*Exercise description:*
Copy out the listing that follows, exactly, without its pictures.
— start Given material —
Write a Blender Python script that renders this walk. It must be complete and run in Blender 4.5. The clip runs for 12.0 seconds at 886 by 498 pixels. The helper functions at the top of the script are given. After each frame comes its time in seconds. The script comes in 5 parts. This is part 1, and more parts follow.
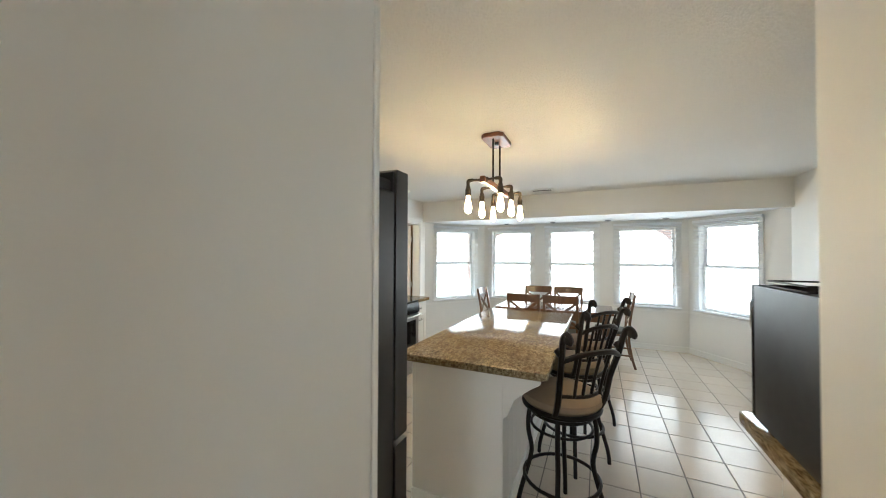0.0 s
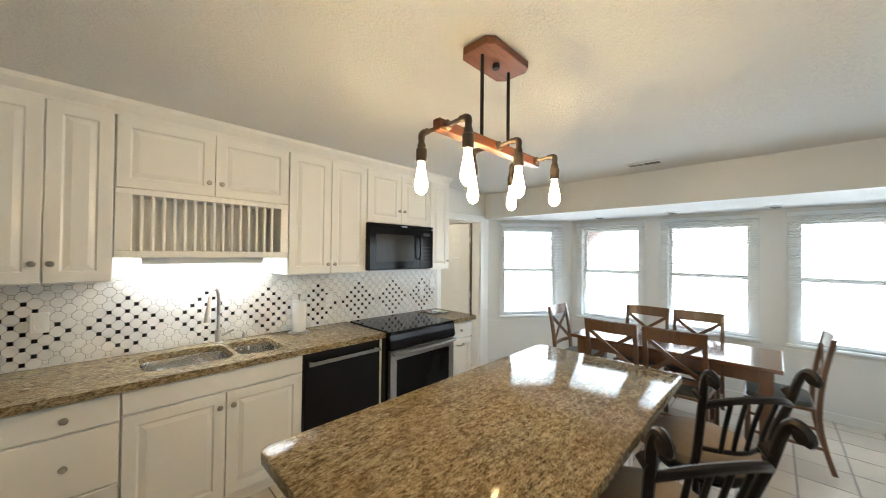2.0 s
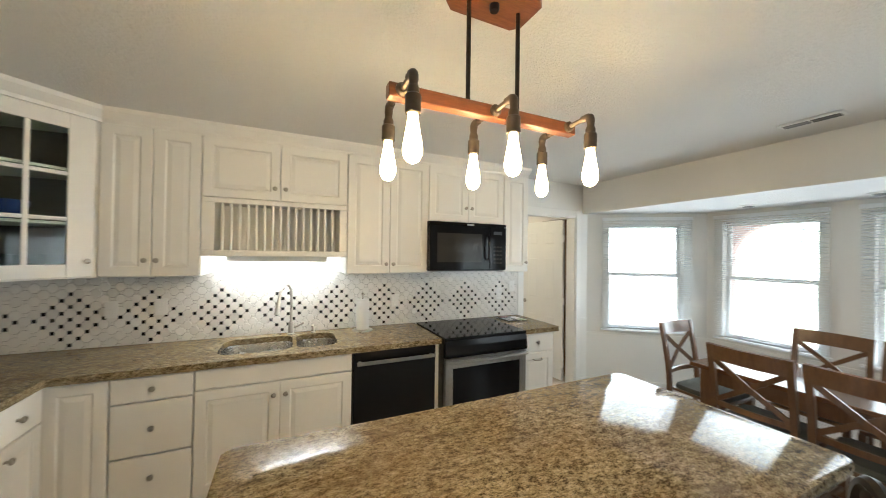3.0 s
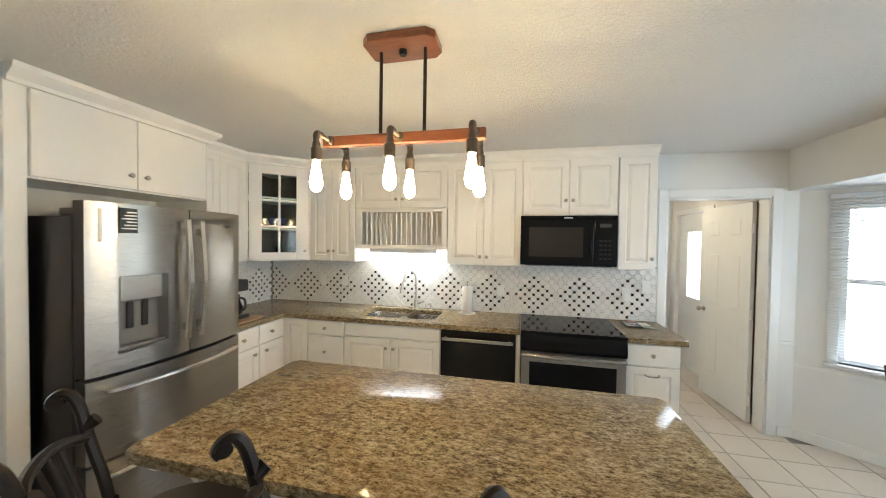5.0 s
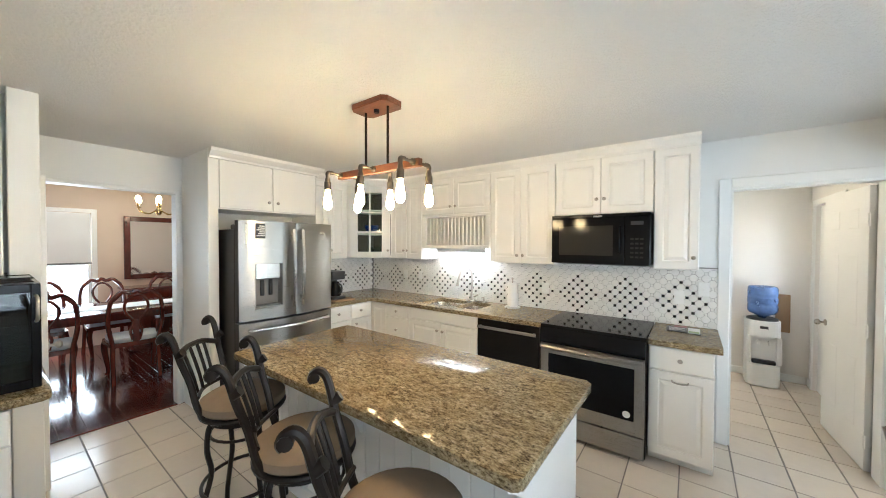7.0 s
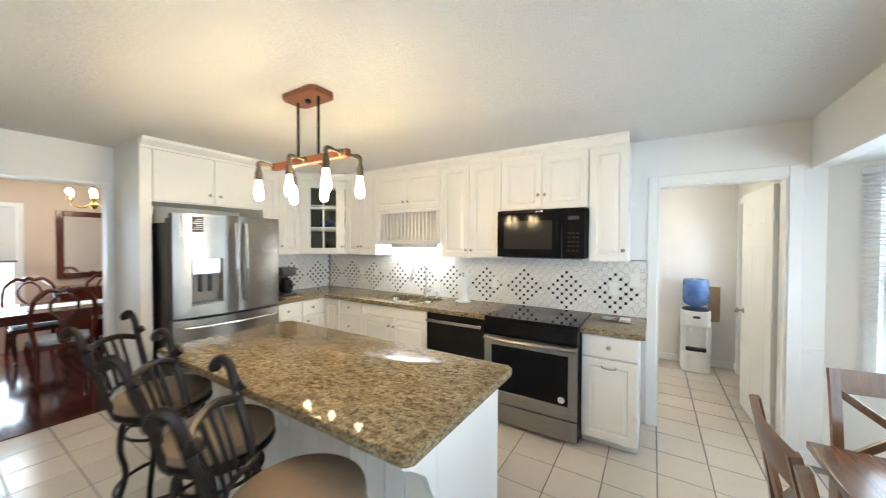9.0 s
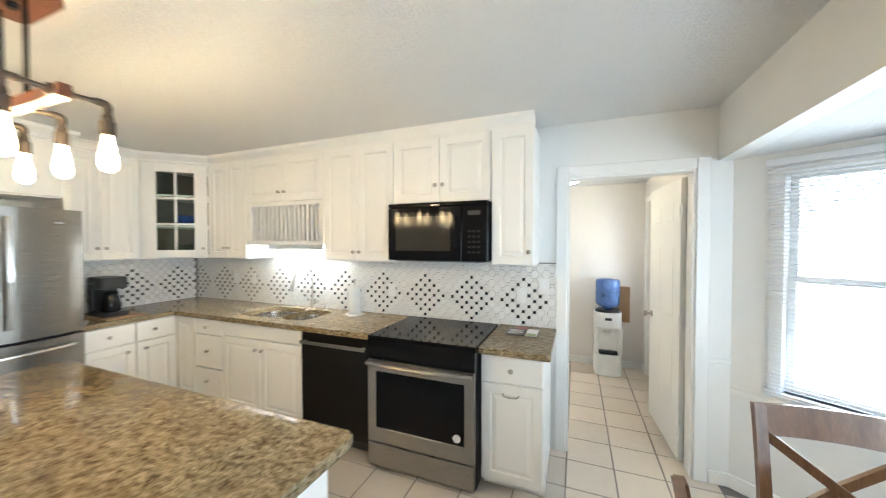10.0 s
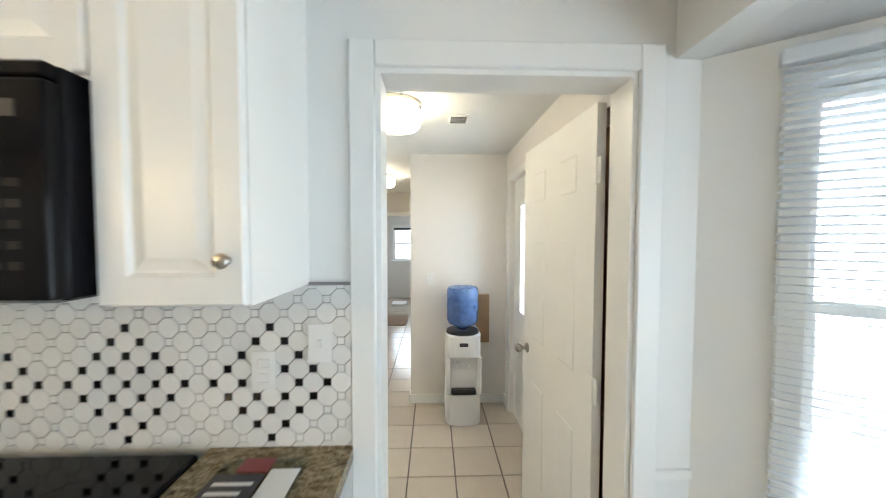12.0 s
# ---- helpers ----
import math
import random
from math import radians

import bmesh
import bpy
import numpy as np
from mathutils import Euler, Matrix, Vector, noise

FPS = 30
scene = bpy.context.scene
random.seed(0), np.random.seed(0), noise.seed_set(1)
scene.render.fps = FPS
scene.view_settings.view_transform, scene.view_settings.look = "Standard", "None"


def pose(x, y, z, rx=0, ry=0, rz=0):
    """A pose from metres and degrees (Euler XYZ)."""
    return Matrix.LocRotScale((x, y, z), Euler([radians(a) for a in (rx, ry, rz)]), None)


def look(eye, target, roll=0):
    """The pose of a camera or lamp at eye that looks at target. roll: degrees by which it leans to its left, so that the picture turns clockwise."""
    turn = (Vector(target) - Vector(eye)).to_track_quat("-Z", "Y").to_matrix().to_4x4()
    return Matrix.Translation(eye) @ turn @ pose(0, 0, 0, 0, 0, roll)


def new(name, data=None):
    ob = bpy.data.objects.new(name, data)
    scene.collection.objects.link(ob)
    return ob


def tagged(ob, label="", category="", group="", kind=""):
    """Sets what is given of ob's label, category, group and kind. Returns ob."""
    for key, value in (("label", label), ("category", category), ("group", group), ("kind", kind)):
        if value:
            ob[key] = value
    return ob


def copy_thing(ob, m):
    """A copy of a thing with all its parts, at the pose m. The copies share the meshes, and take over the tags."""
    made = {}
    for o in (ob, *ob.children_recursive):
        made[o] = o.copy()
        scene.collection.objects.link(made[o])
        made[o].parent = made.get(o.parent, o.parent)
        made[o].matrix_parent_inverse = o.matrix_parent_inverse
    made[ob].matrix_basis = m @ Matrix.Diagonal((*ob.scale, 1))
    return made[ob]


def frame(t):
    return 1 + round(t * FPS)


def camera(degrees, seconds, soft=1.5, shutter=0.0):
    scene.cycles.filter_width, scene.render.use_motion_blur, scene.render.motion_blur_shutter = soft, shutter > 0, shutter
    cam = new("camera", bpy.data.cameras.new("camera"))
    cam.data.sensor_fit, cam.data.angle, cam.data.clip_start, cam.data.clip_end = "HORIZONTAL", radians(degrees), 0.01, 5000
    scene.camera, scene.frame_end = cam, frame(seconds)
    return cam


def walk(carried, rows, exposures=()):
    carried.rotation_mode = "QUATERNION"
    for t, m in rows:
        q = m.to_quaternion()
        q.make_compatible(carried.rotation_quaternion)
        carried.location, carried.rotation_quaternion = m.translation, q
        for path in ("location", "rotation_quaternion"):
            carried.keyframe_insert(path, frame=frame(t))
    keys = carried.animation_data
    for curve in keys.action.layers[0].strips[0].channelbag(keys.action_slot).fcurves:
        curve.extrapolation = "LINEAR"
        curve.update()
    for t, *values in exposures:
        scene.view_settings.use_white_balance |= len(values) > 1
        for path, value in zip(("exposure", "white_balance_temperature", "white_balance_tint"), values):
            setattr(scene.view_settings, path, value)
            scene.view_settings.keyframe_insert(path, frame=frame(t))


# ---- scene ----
— end Given material —
*Finished answer:*
Write a Blender Python script that renders this walk. It must be complete and run in Blender 4.5. The clip runs for 12.0 seconds at 886 by 498 pixels. The helper functions at the top of the script are given. After each frame comes its time in seconds. The script comes in 5 parts. This is part 1, and more parts follow.
0.0 s
2.0 s
3.0 s
5.0 s
7.0 s
9.0 s
10.0 s
12.0 s
# ---- helpers ----
import math
import random
from math import radians

import bmesh
import bpy
import numpy as np
from mathutils import Euler, Matrix, Vector, noise

FPS = 30
scene = bpy.context.scene
random.seed(0), np.random.seed(0), noise.seed_set(1)
scene.render.fps = FPS
scene.view_settings.view_transform, scene.view_settings.look = "Standard", "None"


def pose(x, y, z, rx=0, ry=0, rz=0):
    """A pose from metres and degrees (Euler XYZ)."""
    return Matrix.LocRotScale((x, y, z), Euler([radians(a) for a in (rx, ry, rz)]), None)


def look(eye, target, roll=0):
    """The pose of a camera or lamp at eye that looks at target. roll: degrees by which it leans to its left, so that the picture turns clockwise."""
    turn = (Vector(target) - Vector(eye)).to_track_quat("-Z", "Y").to_matrix().to_4x4()
    return Matrix.Translation(eye) @ turn @ pose(0, 0, 0, 0, 0, roll)


def new(name, data=None):
    ob = bpy.data.objects.new(name, data)
    scene.collection.objects.link(ob)
    return ob


def tagged(ob, label="", category="", group="", kind=""):
    """Sets what is given of ob's label, category, group and kind. Returns ob."""
    for key, value in (("label", label), ("category", category), ("group", group), ("kind", kind)):
        if value:
            ob[key] = value
    return ob


def copy_thing(ob, m):
    """A copy of a thing with all its parts, at the pose m. The copies share the meshes, and take over the tags."""
    made = {}
    for o in (ob, *ob.children_recursive):
        made[o] = o.copy()
        scene.collection.objects.link(made[o])
        made[o].parent = made.get(o.parent, o.parent)
        made[o].matrix_parent_inverse = o.matrix_parent_inverse
    made[ob].matrix_basis = m @ Matrix.Diagonal((*ob.scale, 1))
    return made[ob]


def frame(t):
    return 1 + round(t * FPS)


def camera(degrees, seconds, soft=1.5, shutter=0.0):
    scene.cycles.filter_width, scene.render.use_motion_blur, scene.render.motion_blur_shutter = soft, shutter > 0, shutter
    cam = new("camera", bpy.data.cameras.new("camera"))
    cam.data.sensor_fit, cam.data.angle, cam.data.clip_start, cam.data.clip_end = "HORIZONTAL", radians(degrees), 0.01, 5000
    scene.camera, scene.frame_end = cam, frame(seconds)
    return cam


def walk(carried, rows, exposures=()):
    carried.rotation_mode = "QUATERNION"
    for t, m in rows:
        q = m.to_quaternion()
        q.make_compatible(carried.rotation_quaternion)
        carried.location, carried.rotation_quaternion = m.translation, q
        for path in ("location", "rotation_quaternion"):
            carried.keyframe_insert(path, frame=frame(t))
    keys = carried.animation_data
    for curve in keys.action.layers[0].strips[0].channelbag(keys.action_slot).fcurves:
        curve.extrapolation = "LINEAR"
        curve.update()
    for t, *values in exposures:
        scene.view_settings.use_white_balance |= len(values) > 1
        for path, value in zip(("exposure", "white_balance_temperature", "white_balance_tint"), values):
            setattr(scene.view_settings, path, value)
            scene.view_settings.keyframe_insert(path, frame=frame(t))


# ---- scene ----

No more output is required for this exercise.